A cash budget is an estimation of the cash flows of a business over a specific period of time. This could be for a weekly, monthly, quarterly, or annual budget. This budget is used to assess whether the entity has sufficient cash to continue operating over the given time frame. The cash budget provides a company insight into its cash needs (and any surplus) and helps to determine an efficient allocation of cash.
- A cash budget is a company’s estimation of cash inflows and outflows over a specific period of time, which can be weekly, monthly, quarterly, or annually.
- A company will use a cash budget to determine whether it has sufficient cash to continue operating over the given time frame.
- A cash budget will also provide a company with insight into its cash needs and any surpluses, which help it determine an efficient use of cash.
- Cash budgets can be viewed as short-term cash budgets, usually, a time frame of weeks to months, or long-term cash budgets, which are viewed as years.
- A company must manage its sales and expenses to reach an optimal level of cash flows.
How a Cash Budget Works
Companies use sales and production forecasts to create a cash budget, along with assumptions about necessary spending and accounts receivable collections. A cash budget is necessary to assess whether a company will have enough cash to continue operations. If a company does not have enough liquidity to operate, it must raise more capital by issuing stock or taking on more debt.
A cash roll forward computes the cash inflows and outflows for a month, and it uses the ending balance as the beginning balance for the following month. This process allows the company to forecast cash needs throughout the year, and changes to the roll forward to adjust the cash balances for all future months.
Short-Term Cash Budget vs. Long-Term Cash Budget
Cash budgets are usually viewed in either the short-term or the long-term. Short-term cash budgets focus on the cash requirements needed for the next week or months whereas long-term cash budget focuses on cash needs for the next year to several years.
Short-term cash budgets will look at items such as utility bills, rent, payroll, payments to suppliers, other operating expenses, and investments. Long-term cash budgets focus on quarterly and annual tax payments, capital expenditure projects, and long-term investments. Long-term cash budgets usually require more strategic planning and detailed analysis as they require cash to be tied up for a longer period of time.
It’s also prudent to budget cash requirements for any emergencies or unexpected needs for cash that may arise, particularly if the business is new and all aspects of operations are not fully realized.
For example, a company may implement a marketing strategy to boost brand awareness and sell more product. The ad campaign is successful and demand for the product takes off. If the company isn’t prepared to meet this increase in demand, for example, it may not have enough machinery to produce more goods, enough employees to conduct quality checks, or enough suppliers to order the required raw materials, then it could have many unhappy customers.

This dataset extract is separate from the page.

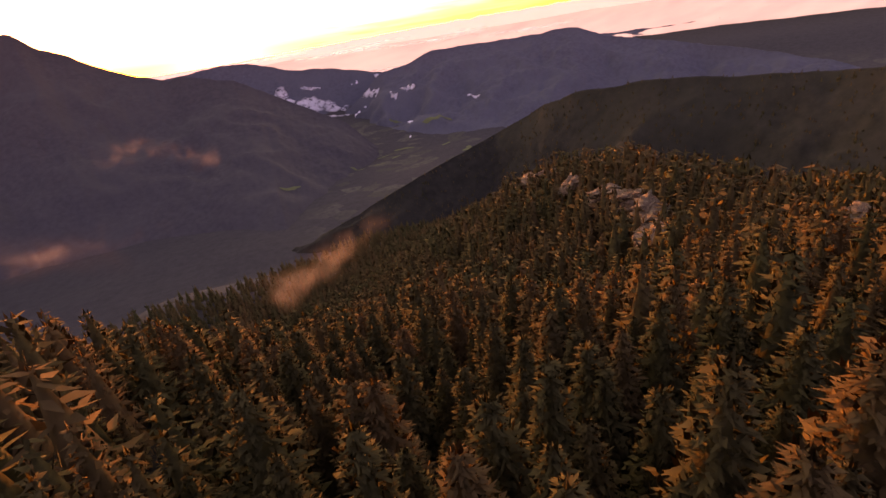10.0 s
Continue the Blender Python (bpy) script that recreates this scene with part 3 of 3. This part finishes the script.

The company may want to build out all these aspects to meet demand, but if it doesn’t have enough cash or financing to be able to do so, then it cannot. Therefore, it is important to manage sales and expenses to reach an optimal level of cash flows.
Example of a Cash Budget
For example, let’s assume ABC Clothing manufactures shoes, and it estimates $300,000 in sales for the months of June, July, and August. At a retail price of $60 per pair, the company estimates sales of 5,000 pairs of shoes each month. ABC forecasts that 80% of the cash from these sales will be collected in the month following the sale and the other 20% will be collected two months after the sale. The beginning cash balance for July is forecast to be $20,000, and the cash budget assumes 80% of the June sales will be collected in July, which equals $240,000 (80% of $300,000). ABC also projects $100,000 in cash inflows from sales made earlier in the year.
On the expense side, ABC must also calculate the production costs required to produce the shoes and meet customer demand. The company expects 1,000 pairs of shoes to be in the beginning inventory, which means a minimum of 4,000 pairs must be produced in July. If the production cost is $50 per pair, ABC spends $200,000 ($50 x 4,000) in the month of July on the cost of goods sold, which is the manufacturing cost. The company also expects to pay $60,000 in costs not directly related to production, such as insurance.
ABC computes the cash inflows by adding the receivables collected during July to the beginning balance, which is $360,000 ($20,000 July beginning balance + $240,000 in June sales collected in July + $100,000 in cash inflows from earlier sales). The company then subtracts the cash needed to pay for production and other expenses. That total is $260,000 ($200,000 in cost of goods sold + $60,000 in other costs). ABC’s July ending cash balance is $100,000, or $360,000 in cash inflows minus $260,000 in cash outflows.